The decision by the arbitration tribunal resolves seven commercial claims that Texaco Petroleum filed in Ecuador between 1991 and 1993. Ecuadorian courts continually delayed and refused to rule on the seven cases, which the tribunal determined was a violation of Ecuador’s obligation under its Bilateral Investment Treaty with the United States to provide effective means for U.S. investors in Ecuador to assert claims and enforce their rights.
“This ruling confirms that Ecuador can be held accountable for its obligations under international law,” said Hewitt Pate, Chevron vice president and general counsel. “Since Ecuador’s politicized court system has failed to provide impartial tribunals and due process, Chevron has had to seek international remedies. Chevron will continue to pursue enforcement of the agreements entered into by Ecuador and its state-owned oil company, Petroecuador, when they were members of a producing consortium with Texaco Petroleum.”

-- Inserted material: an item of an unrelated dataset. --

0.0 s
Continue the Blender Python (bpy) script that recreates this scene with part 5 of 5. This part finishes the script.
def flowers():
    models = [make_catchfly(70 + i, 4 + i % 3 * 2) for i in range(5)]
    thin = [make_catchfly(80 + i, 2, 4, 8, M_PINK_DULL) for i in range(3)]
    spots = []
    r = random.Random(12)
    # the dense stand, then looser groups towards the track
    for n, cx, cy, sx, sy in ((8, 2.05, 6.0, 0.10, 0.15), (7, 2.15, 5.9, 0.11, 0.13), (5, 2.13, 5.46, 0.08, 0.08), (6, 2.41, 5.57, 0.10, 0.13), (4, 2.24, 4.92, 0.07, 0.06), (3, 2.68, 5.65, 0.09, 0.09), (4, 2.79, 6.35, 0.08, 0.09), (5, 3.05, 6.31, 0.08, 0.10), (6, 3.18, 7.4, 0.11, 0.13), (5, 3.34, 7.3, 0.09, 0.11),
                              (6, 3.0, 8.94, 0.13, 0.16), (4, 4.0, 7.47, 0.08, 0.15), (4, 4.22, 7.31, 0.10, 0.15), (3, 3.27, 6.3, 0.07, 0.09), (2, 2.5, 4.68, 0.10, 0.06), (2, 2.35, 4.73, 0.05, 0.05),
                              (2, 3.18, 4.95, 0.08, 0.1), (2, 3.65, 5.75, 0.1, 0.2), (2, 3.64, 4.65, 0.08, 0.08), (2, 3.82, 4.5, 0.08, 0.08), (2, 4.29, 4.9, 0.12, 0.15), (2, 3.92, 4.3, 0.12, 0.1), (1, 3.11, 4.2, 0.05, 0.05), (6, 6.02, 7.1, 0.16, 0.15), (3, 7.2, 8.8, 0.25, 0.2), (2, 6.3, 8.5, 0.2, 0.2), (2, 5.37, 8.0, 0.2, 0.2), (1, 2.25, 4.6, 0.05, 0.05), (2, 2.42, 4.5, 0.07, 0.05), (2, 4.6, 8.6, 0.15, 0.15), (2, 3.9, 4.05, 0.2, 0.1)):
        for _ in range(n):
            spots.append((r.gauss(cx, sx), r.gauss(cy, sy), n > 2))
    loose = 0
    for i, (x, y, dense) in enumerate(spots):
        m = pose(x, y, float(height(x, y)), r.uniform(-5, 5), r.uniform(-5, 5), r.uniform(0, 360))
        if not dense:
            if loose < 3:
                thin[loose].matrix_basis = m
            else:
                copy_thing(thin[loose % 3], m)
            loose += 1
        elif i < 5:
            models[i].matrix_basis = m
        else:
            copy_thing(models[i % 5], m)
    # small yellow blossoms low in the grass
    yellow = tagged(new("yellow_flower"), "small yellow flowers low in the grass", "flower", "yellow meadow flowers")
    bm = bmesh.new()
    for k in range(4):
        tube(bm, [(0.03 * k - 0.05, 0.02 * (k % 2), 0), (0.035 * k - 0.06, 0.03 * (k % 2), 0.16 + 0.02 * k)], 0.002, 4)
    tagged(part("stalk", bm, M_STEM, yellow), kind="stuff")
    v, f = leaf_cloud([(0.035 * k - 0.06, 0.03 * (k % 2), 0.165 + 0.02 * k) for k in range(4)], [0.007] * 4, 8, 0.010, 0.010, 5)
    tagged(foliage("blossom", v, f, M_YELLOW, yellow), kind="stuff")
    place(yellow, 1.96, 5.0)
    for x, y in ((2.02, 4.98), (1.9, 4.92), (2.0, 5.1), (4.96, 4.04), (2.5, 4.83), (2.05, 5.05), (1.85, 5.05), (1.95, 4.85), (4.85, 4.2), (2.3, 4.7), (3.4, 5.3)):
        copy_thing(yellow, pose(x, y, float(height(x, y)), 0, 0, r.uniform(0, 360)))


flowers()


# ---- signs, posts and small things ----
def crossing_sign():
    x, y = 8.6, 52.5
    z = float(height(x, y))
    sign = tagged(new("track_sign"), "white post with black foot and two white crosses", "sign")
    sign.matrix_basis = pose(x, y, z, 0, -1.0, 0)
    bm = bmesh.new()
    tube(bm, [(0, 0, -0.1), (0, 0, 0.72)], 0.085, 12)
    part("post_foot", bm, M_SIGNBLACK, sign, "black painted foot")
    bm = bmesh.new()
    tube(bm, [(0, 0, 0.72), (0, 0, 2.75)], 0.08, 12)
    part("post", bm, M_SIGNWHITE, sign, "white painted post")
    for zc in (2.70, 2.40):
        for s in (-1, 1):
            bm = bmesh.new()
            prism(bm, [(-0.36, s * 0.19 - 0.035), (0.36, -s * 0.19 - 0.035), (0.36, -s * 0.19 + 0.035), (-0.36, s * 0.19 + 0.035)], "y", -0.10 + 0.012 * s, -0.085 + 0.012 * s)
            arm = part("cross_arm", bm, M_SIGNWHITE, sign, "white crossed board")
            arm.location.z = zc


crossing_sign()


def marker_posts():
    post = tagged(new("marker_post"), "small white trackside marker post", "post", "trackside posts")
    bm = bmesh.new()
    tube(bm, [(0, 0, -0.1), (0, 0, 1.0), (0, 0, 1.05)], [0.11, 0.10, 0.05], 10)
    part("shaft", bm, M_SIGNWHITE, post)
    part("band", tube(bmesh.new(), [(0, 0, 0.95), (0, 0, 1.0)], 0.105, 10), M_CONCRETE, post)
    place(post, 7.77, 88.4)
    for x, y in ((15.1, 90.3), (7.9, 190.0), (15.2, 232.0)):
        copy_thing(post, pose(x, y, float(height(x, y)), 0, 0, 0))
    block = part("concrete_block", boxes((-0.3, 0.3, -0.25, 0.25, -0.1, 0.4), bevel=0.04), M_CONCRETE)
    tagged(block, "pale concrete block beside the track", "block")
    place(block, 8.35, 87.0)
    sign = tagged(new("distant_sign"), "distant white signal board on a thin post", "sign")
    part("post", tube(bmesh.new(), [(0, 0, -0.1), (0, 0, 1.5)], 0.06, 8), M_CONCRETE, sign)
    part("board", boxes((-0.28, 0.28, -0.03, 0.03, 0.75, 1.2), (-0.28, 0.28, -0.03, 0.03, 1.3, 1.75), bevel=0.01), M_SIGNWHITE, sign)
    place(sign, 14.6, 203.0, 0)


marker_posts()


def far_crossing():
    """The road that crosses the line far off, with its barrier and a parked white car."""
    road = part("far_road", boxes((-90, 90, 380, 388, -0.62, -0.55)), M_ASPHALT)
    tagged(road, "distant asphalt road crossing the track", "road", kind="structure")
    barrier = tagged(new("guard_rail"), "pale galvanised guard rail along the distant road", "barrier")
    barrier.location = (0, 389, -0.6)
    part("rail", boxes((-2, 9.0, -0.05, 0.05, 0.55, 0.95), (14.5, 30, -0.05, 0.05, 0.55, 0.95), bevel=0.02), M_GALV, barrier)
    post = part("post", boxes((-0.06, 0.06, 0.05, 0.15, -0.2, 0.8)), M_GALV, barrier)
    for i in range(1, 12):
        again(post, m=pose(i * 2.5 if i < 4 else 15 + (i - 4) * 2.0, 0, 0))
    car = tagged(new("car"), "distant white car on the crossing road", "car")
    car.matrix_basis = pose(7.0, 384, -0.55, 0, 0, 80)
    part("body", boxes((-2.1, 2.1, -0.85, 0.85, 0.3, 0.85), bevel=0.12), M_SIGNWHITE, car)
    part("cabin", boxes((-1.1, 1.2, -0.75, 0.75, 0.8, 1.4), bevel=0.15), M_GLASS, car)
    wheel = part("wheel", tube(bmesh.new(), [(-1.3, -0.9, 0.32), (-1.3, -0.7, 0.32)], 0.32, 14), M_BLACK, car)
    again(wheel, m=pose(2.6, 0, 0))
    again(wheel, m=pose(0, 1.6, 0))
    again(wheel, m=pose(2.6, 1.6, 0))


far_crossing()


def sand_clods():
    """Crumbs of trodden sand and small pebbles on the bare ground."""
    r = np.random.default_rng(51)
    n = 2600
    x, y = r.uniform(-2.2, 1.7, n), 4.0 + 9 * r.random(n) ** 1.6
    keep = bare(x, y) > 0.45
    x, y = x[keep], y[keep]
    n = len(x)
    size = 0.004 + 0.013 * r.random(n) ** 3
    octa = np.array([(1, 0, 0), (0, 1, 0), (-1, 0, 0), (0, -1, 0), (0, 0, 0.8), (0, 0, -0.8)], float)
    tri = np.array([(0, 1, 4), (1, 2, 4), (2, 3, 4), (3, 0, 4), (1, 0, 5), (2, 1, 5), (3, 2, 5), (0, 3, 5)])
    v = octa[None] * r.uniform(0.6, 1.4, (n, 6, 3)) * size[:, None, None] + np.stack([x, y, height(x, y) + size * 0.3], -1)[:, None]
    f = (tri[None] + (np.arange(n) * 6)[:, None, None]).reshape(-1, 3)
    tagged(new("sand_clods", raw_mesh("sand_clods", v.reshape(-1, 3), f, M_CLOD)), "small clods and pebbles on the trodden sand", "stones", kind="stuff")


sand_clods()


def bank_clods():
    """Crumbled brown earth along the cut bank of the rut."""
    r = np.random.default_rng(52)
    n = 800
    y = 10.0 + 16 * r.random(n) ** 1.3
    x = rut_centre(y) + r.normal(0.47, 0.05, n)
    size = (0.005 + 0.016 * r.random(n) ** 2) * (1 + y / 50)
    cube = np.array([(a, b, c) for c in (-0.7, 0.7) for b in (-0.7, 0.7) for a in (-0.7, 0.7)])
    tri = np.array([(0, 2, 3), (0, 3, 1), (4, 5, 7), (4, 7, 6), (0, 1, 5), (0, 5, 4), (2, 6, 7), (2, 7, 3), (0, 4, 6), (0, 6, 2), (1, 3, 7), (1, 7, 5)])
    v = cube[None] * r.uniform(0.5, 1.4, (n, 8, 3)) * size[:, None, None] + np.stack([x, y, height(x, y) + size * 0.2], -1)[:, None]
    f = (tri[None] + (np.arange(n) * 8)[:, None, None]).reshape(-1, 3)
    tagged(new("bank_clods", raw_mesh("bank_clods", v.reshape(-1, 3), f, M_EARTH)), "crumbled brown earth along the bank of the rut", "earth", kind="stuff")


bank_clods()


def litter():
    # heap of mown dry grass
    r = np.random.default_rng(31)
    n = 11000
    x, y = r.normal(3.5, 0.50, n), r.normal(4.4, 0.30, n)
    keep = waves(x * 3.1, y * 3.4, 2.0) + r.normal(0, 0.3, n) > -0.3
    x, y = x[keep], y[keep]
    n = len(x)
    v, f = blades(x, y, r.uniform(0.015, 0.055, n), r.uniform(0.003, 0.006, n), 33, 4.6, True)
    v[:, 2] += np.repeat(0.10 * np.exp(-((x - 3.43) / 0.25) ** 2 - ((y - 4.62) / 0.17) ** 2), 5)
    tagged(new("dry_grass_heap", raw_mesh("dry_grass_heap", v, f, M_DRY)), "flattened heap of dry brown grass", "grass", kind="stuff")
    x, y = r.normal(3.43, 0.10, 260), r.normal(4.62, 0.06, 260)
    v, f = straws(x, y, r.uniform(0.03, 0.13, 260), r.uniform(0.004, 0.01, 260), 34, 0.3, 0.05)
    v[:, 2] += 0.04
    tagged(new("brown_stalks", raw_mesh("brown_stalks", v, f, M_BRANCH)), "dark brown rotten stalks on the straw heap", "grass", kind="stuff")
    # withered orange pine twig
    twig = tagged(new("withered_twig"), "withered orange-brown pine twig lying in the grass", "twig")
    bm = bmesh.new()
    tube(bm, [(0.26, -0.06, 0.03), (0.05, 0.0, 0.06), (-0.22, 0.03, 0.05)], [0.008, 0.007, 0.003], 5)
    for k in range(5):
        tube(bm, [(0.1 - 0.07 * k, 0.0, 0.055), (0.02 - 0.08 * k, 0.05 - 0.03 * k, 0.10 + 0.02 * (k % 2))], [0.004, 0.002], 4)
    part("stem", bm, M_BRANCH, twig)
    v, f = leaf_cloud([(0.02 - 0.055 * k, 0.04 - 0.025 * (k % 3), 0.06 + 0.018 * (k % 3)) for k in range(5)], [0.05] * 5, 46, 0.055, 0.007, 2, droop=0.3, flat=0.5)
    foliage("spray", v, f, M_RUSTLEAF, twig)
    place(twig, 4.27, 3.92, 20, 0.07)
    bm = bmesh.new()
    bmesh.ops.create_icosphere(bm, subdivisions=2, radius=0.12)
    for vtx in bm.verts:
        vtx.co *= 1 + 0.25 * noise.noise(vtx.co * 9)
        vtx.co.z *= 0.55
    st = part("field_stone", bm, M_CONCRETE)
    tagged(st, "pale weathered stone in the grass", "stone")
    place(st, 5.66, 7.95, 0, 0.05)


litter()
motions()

The Treaty arbitration tribunal is not alone in highlighting the Ecuadorian courts’ failure to provide justice. In April 2011, the United States Department of State released its human rights report for Ecuador which states, “The media reported on the susceptibility of the judiciary to bribes for favorable decisions and resolution of legal cases and on judges parceling out cases to outside lawyers, who wrote the judicial sentences and sent them back to the presiding judge for signature.” Likewise, the World Bank’s latest Worldwide Governance Indicators ranked Ecuador below the 10th percentile of all countries surveyed with respect to the rule of law, placing it behind North Korea.
Recent events in Ecuador demonstrate the continuing deterioration and political subjugation of the justice system there:
- After a leading Ecuadorian newspaper, El Universo, ran an opinion column critical of President Rafael Correa, an Ecuadorian judge–at Correa’s insistence–sentenced three newspaper executives and the columnist to jail for three years and fined the newspaper $40 million.

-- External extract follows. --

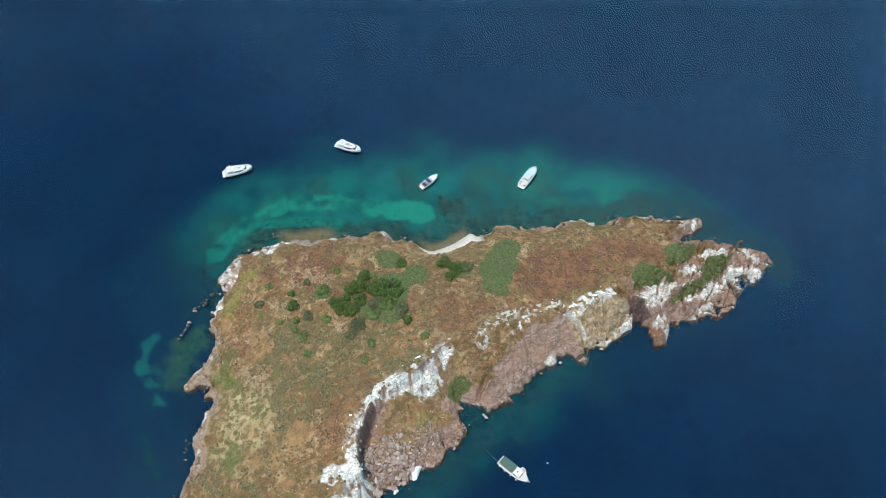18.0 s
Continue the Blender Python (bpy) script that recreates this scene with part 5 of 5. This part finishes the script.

- According to The Economist, “It took Juan Paredes, replacing the intended judge who was on holiday, less than two days to read through the case’s 5,000-page file” and issue the ruling. President Correa personally attended the hearing, “accompanied by a small crowd of supporters that pelted the defendants and their lawyers with eggs and bottles outside the courthouse. The media were barred from attending.” International observers, including Human Rights Watch, called the ruling “a major setback for free speech in Ecuador.”
- President Correa’s Legal Secretary, Alexis Mera, issued an official proclamation, “by order of the Constitutional President of the Republic,” requiring Ecuadorian Government ministries to immediately file suits for damages holding any judge who enjoins Government projects personally liable if their injunctions are subsequently overturned by a higher court.